> RECORDS PROVIDED:
• • •

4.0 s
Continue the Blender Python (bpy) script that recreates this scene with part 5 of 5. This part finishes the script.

• • •

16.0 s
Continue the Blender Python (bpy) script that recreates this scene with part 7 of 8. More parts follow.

• • •

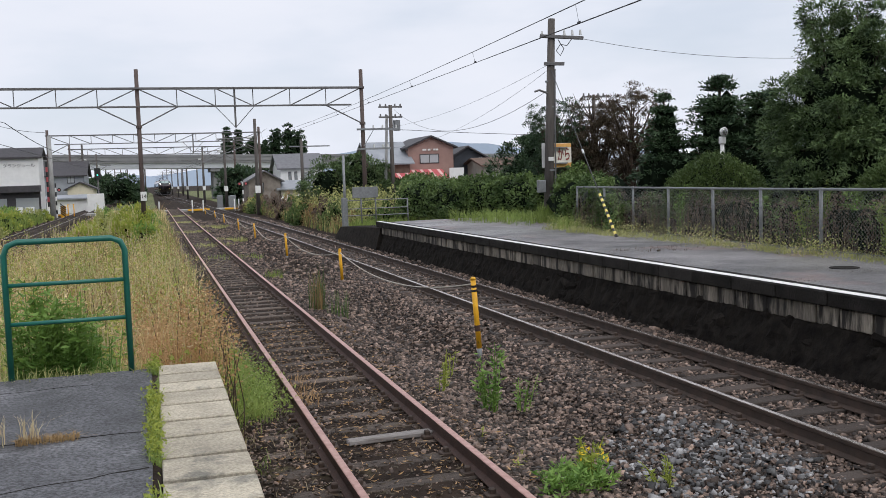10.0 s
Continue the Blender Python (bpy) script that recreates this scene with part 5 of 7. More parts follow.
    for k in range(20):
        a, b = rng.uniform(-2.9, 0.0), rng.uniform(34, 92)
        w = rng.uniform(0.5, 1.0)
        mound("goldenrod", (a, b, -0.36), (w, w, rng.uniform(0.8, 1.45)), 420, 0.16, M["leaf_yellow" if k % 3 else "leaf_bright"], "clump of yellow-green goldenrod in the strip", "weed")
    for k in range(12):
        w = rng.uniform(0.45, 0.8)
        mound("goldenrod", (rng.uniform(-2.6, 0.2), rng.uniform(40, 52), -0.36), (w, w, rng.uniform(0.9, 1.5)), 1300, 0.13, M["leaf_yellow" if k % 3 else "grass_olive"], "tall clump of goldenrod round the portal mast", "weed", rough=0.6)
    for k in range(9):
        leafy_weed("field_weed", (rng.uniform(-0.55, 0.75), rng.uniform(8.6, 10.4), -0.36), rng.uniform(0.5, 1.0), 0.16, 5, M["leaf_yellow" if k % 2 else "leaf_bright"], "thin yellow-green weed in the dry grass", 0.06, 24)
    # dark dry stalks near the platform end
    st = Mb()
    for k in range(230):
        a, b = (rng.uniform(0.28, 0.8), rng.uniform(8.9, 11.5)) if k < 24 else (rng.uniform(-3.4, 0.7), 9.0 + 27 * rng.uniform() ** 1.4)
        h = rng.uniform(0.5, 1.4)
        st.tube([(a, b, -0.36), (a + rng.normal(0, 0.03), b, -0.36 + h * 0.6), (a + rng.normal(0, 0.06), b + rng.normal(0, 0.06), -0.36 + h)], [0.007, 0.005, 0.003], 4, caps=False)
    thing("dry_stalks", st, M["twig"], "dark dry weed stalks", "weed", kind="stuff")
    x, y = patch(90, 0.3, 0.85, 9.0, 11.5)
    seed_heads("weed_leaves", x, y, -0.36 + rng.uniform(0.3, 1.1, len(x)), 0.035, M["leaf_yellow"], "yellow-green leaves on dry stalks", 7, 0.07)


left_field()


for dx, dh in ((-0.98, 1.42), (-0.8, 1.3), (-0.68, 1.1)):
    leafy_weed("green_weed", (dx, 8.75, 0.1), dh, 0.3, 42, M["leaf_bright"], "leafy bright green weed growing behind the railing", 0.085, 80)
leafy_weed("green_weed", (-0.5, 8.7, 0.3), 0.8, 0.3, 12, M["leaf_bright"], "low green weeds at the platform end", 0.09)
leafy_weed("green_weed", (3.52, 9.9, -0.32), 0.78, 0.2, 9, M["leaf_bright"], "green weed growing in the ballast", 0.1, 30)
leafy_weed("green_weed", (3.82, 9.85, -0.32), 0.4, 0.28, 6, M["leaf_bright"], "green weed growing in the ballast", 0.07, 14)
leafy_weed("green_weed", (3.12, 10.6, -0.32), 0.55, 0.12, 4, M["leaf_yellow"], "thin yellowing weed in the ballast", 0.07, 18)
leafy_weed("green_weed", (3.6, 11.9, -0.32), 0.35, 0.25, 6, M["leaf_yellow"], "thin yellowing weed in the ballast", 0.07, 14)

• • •

> WHAT THIS TASK INVOLVES:
Gather each line from the listing above that holds "Blender".

> SOLUTION TO THIS PROBLEM:
Continue the Blender Python (bpy) script that recreates this scene with part 5 of 5. This part finishes the script.
Continue the Blender Python (bpy) script that recreates this scene with part 7 of 8. More parts follow.
Continue the Blender Python (bpy) script that recreates this scene with part 5 of 7. More parts follow.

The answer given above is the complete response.